Indian equities are set for a cautious open as investors await the Fed’s policy decision, dot plot, economic projections and Powell’s press conference for guidance on a likely third straight rate cut amid mixed signals from cooling jobs data and sticky inflation; U.S. data (JOLTS, ADP) has already rekindled debate over the pace of cuts and 10‑year Treasury yields sit near 4.18%. Benchmark Sensex and Nifty fell about 0.5% on Tuesday after reports that President Trump may impose additional tariffs on rice—adding trade uncertainty and pressure amid continued foreign outflows—while the rupee strengthened to 89.88 on dollar weakness and U.S.-India trade talks continue with a deputy ambassador’s visit. Global risk tone was muted: Asian and European markets slid modestly, U.S. indexes closed mixed, gold ticked up, silver topped $60/oz on tight supply, and oil was largely unchanged.

Analysis

Markets are positioning cautiously ahead of the Federal Reserve's meeting for what market participants expect to be a third consecutive rate cut; investors are focused on the Fed's dot plot, economic projections and Chair Powell's press conference for guidance amid mixed signals from cooling labour-market data and persistent inflation and gaps caused by the government shutdown. Recent U.S. releases — a recovery in JOLTS vacancies and a four‑week average ADP print of 4,750 private payrolls per week — have rekindled debate over the timing and pace of further easing and left the 10‑year Treasury yield around 4.18% after Tuesday's auction.
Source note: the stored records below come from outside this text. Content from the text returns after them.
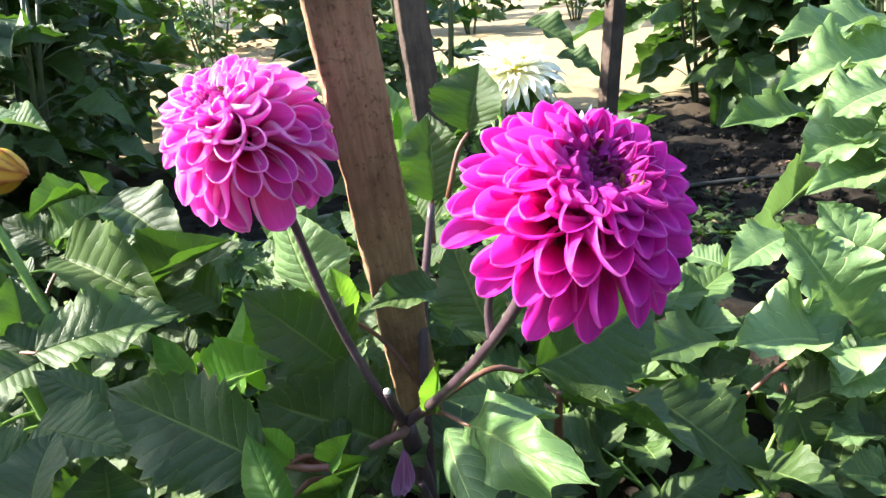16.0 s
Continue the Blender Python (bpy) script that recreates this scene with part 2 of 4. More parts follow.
def child(name, me, parent, m=None, label=""):
    """One mesh object under a thing or a part; m is its pose in the world."""
    ob = new(name, me)
    ob.parent = parent
    if m is not None:
        ob.matrix_basis = m
    return tagged(ob, label)


def thing(name, label, category, group="", kind=""):
    return tagged(new(name), label, category, group, kind)


def grid_faces(rows, cols, closed=False):
    faces = []
    for i in range(rows - 1):
        for j in range(cols if closed else cols - 1):
            k = (j + 1) % cols
            faces.append((i * cols + j, i * cols + k, (i + 1) * cols + k, (i + 1) * cols + j))
    return faces


def smooth_line(points, count):
    """Points along a Catmull-Rom curve through the given ones."""
    p = [Vector(q) for q in points]
    p = [p[0] * 2 - p[1]] + p + [p[-1] * 2 - p[-2]]
    out = []
    spans = len(p) - 3
    for k in range(count):
        s = k / (count - 1) * spans
        i = min(int(s), spans - 1)
        t = s - i
        a, b, c, d = p[i:i + 4]
        out.append(0.5 * (2 * b + (c - a) * t + (2 * a - 5 * b + 4 * c - d) * t * t + (3 * b - a - 3 * c + d) * t ** 3))
    return out


def tube_mesh(name, points, radii, material, sides=10, count=18, rough=0.06, cap=True):
    line = smooth_line(points, count)
    verts, uvs = [], []
    side = Vector((1, 0.13, 0.07))
    for i, p in enumerate(line):
        way = (line[min(i + 1, count - 1)] - line[max(i - 1, 0)]).normalized()
        side = (side - way * side.dot(way)).normalized()
        up = way.cross(side)
        s = i / (count - 1) * (len(radii) - 1)
        k = min(int(s), len(radii) - 2)
        r = radii[k] + (radii[k + 1] - radii[k]) * (s - k)
        for j in range(sides):
            a = 2 * math.pi * j / sides
            rr = r * (1 + rough * noise.noise(p * 90 + Vector((math.cos(a), math.sin(a), 0)) * 1.3))
            verts.append(p + side * (math.cos(a) * rr) + up * (math.sin(a) * rr))
            uvs.append((i / (count - 1), j / sides))
    faces = grid_faces(count, sides, True)
    if cap:
        faces.append(tuple(range(sides))[::-1])
        faces.append(tuple(range((count - 1) * sides, count * sides)))
    return mesh_from(name, verts, faces, material, uvs)


def tube(name, points, radii, material, parent, label="", sides=10, count=18):
    return child(name, tube_mesh(name, points, radii, material, sides, count), parent, None, label)


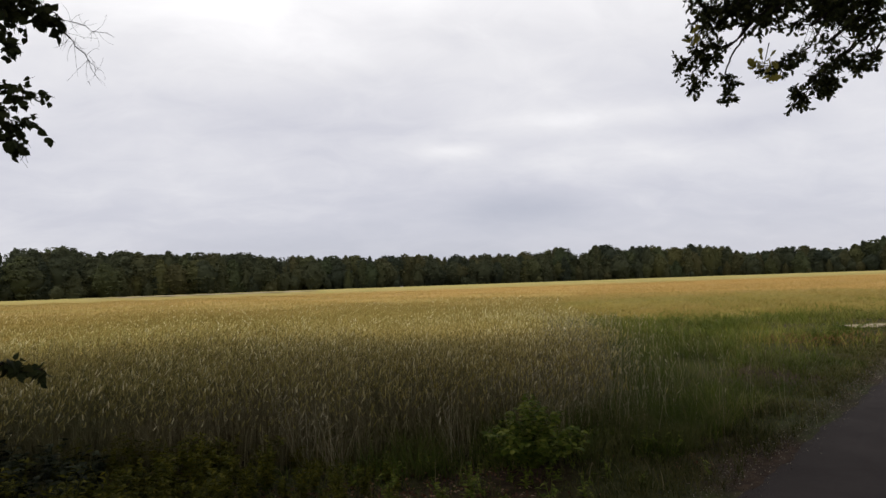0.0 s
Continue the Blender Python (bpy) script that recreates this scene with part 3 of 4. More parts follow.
def build_grass():
    rng = np.random.default_rng(23)
    o = np.array([4, 8, 0])
    root = thing("verge_grass", 4, 8, 0, "rough green verge grass with straw coloured tips", "grass", kind="stuff")
    x, y = points_in(330000, -1, 24, 4.0, 29.0, rng)
    gap = -road_side(x, y)
    k = (gap > 0.30 + 0.5 * rng.random(len(x)) ** 2) & (x > np.where(y < CROP_Y, -1, crop_right(y) - 0.35 - 0.9 * rng.random(len(x)) ** 2)) & (y < gold_front(x) - 0.9 + rng.gamma(1.5, 2.6, len(x))) & in_view(x, y)
    track = np.abs(y - np.interp(x, [12, 16, 20, 28], [16.1, 16.0, 16.2, 16.9])) < np.interp(x, [12.5, 28], [0.5, 1.6])
    k &= ~track
    k &= rng.random(len(x)) < np.where(y < 6.2, 0.28 + 0.5 * (x > 1.6), np.interp(y, [8, 12, 20], [1.0, 0.75, 0.25]))
    x, y, gap = x[k], y[k], gap[k]
    tall = np.interp(gap, [0.1, 0.8, 1.8, 4], [0.04, 0.10, 0.24, 0.32]) * np.where(y < 6.0, 0.45, 1.0) * np.where((x > 10.8) & (y > 13.0) & (y < 18.0), 0.28, 1.0) * np.where((x > 8.0) & (y > 10.0) & (y < 13.4), 0.5, 1.0) * np.clip(0.8 - (y - gold_front(x) + 2.5) * 0.06, 0.4, 1.0) * (1 + 0.45 * np.sin(x * 1.3 + np.sin(y * 0.9)) * np.sin(y * 1.1))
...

Indian equities and FX are reflecting the cautious global tone and idiosyncratic trade risk: Sensex and Nifty each fell roughly 0.5% on reports that U.S. tariffs on rice exports are possible, while the rupee strengthened 17 paise to 89.88 amid dollar weakness. Commodity and regional market signals are mixed — gold ticked up and silver topped $60/oz on supply tightness, oil was little changed after recent declines, and Asian and European indices were modestly lower — underscoring a risk‑off bias that could sustain volatility in flows to India.